March 17, 2016
When you're rushed to the hospital by ambulance and your health plan includes ambulance service- your insurance typically covers most of the bill. But if the emergency requires an air ambulance - you could be on the hook for thousands of dollars. It's a growing concern nationwide. Air ambulance charges have been going up while many insurance companies are cutting back on what they'll pay.
Paul Stumbaugh of Sequim, Washington knows the air ambulance dilemma all too well. He survived the scare of his life after leaving work feeling ill. His wife called 911. Ground ambulance crews rushed him to Olympic Medical Center in Port Angeles, a 20 minute drive away. Once there, doctors determined his condition dire enough to need air transport across Puget Sound to U-W Medicine in Seattle.
"The main valve to his heart that pumps the blood over was torn in four places," explained Paul's wife Bridget. " It was leaking."
The couple is quick to emphasize that flight undoubtedly saved precious time, and Paul's life. But the couple was blindsided by the initial airlift charges of nearly $27,000.
"The first thing that went through my mind was bankruptcy," said Paul's wife Bridget.
The insurance company eventually covered pay half that original charges leaving the Stumbaughs with the balance of roughly $13,000.
Air ambulance sticker shock is hitting patients across the country. Physicians make the decision- but unless you're on medicare or medicaid- you get billed for what insurance won't pay. The bill you get depends on the distance of the flight. The company's pricing policy and your insurance company.
Since medical air transport fees are not regulated, companies can charge whatever they want. Some companies are profit-based. Others, including AirLift Northwest which flew Paul Stumbaugh- operate on a not-for profit basis. AirLift Northwest is owned by UW-Medicine.
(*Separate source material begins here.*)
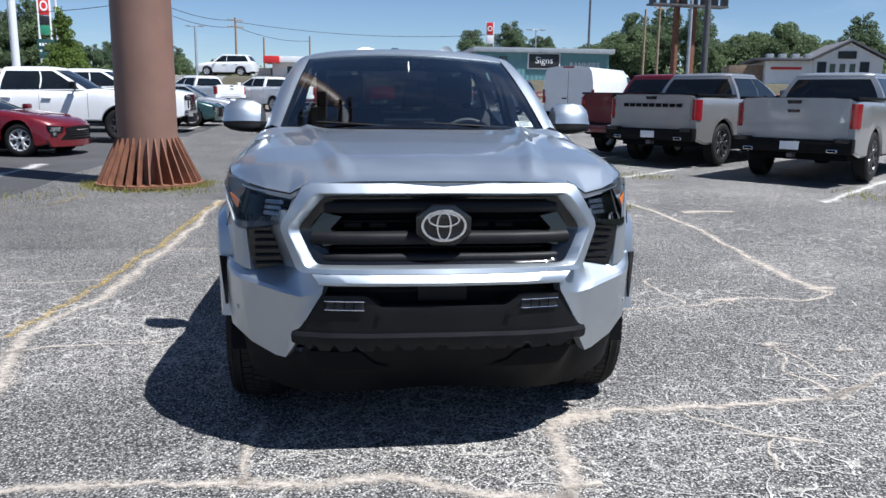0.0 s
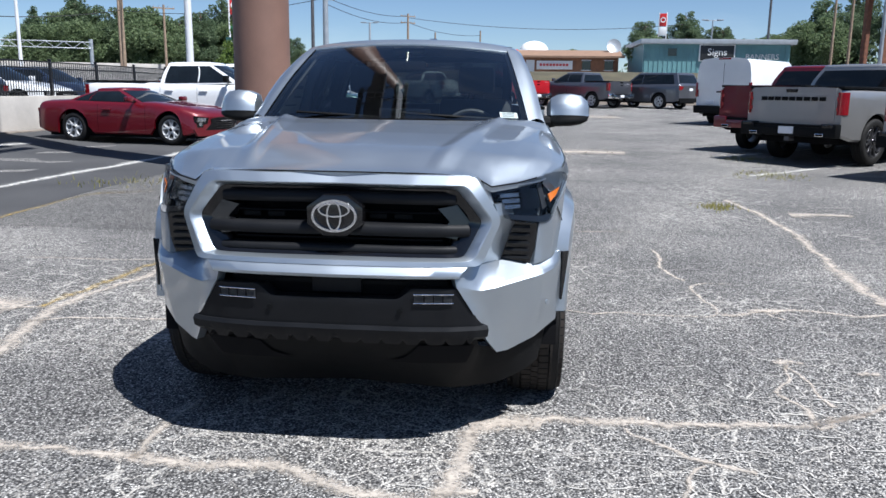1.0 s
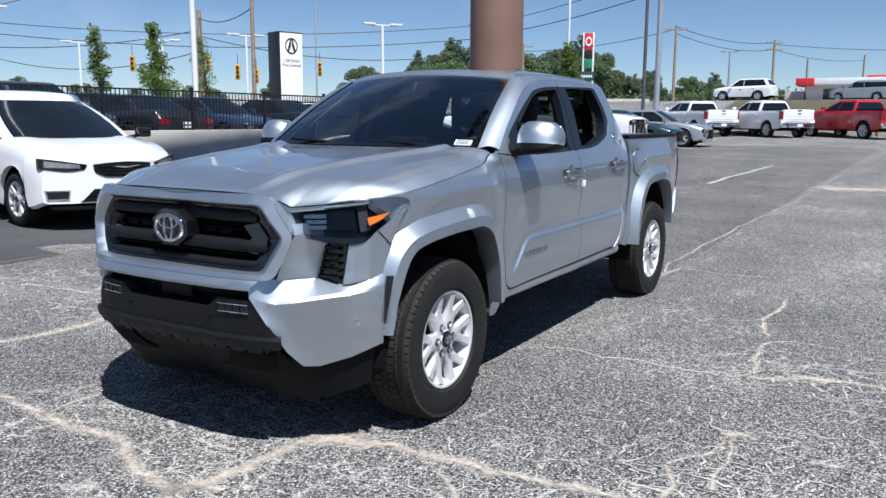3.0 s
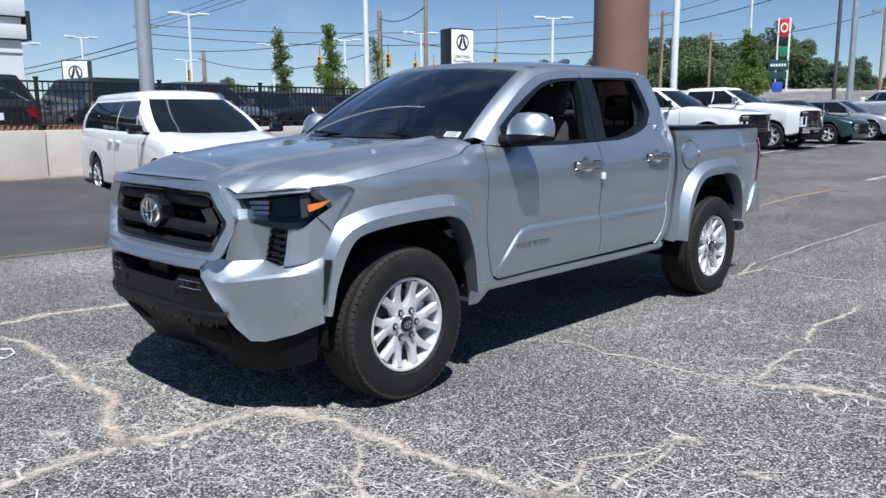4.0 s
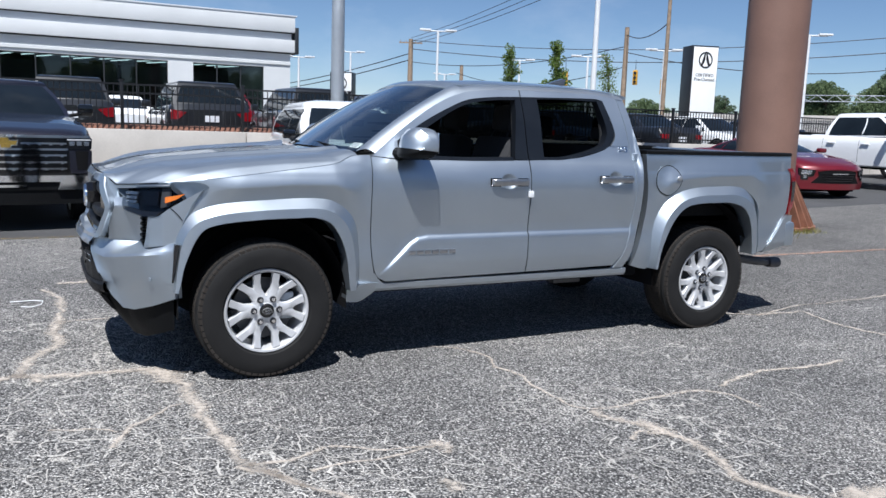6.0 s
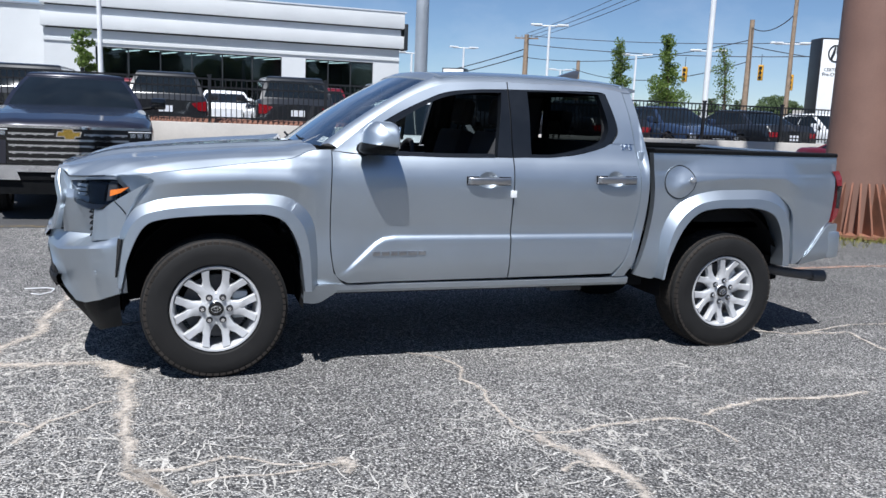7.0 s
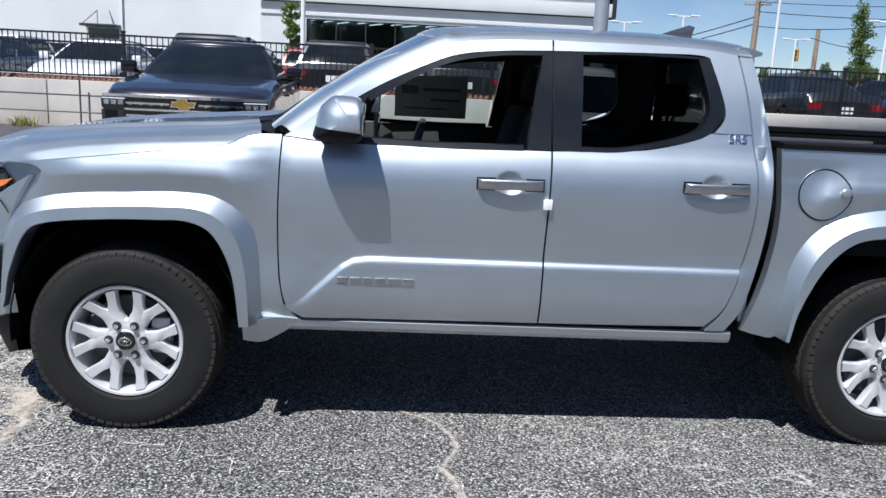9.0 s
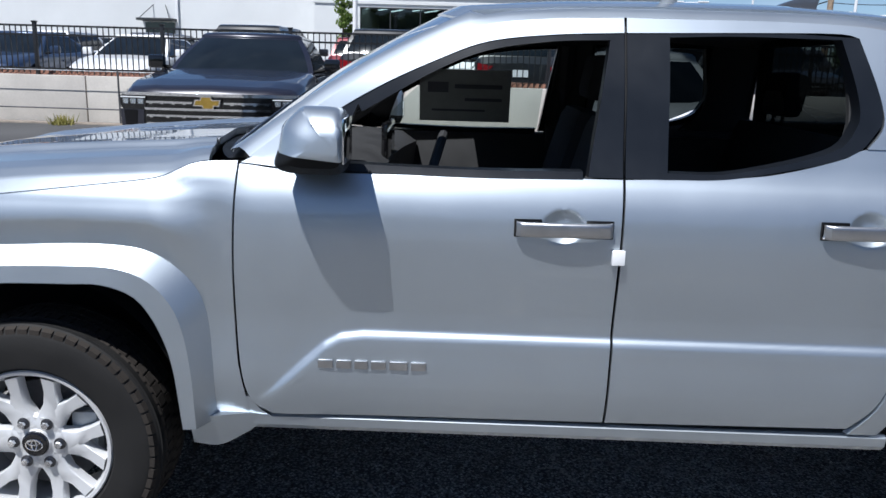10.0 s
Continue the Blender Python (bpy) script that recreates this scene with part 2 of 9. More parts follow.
def curve_pts(pts, n, smooth=True):
    """n + 1 points at even steps along a polyline, rounded by a spline."""
    p = np.array(pts, float)
    if len(p) > 2 and smooth:
        ext = np.vstack([2 * p[0] - p[1], p, 2 * p[-1] - p[-2]])
        fine = []
        for i in range(1, len(ext) - 2):
            a, b, c, d = ext[i - 1:i + 3]
            for k in range(10):
                t = k / 10
                fine.append(0.5 * (2 * b + (c - a) * t + (2 * a - 5 * b + 4 * c - d) * t * t + (3 * b - a - 3 * c + d) * t ** 3))
        fine.append(p[-1])
        p = np.array(fine)
    s = np.r_[0, np.cumsum(np.linalg.norm(np.diff(p, axis=0), axis=1))]
    q = np.linspace(0, s[-1], n + 1)
    return np.stack([np.interp(q, s, p[:, k]) for k in range(p.shape[1])], 1)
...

"To provide the services we provide, it's expensive," said AirLift Northwest Executive Director Chris Martin. Martin says part of the expense for all companies is keeping aircraft staffed and ready for lift off. Unlike profit-based companies, Martin says AirLift Northwest strives to keep prices in the mid to low range of it's Northwest competitors- and they work with patients who struggle financially.
"We pride ourselves in working with those family members and with those patients to make sure that they don't suffer a hardship." ,said Martin. According to UW Medicine, Airlift Northwest does $5.8 million in charity care and write-offs.
The Stumbaughs feel insurance companies bear part of the blame, saying Paul's policy covered ambulance service. To them, ambulance means any ambulance.
"When you put your time and effort in to find an insurance company that's going to meet your needs- that's what you depend on," said Bridget.
Insurance companies blame unregulated operators for the high prices. The air ambulance industry points right back- saying insurance reimbursement is not adequate to cover costs. Some states and members of congress are pushing for the government to get involved in the pricing and reimbursement debate.
One solution for consumers is to sign up for an air transport membership that covers what your insurance won't. Many air ambulance companies have them. AirLift Northwest says its plan, called AirCare, covers your entire family for $79 a year. It's 14-thousand members live in the San Juan Islands and other remote areas where health emergencies make time of the essence.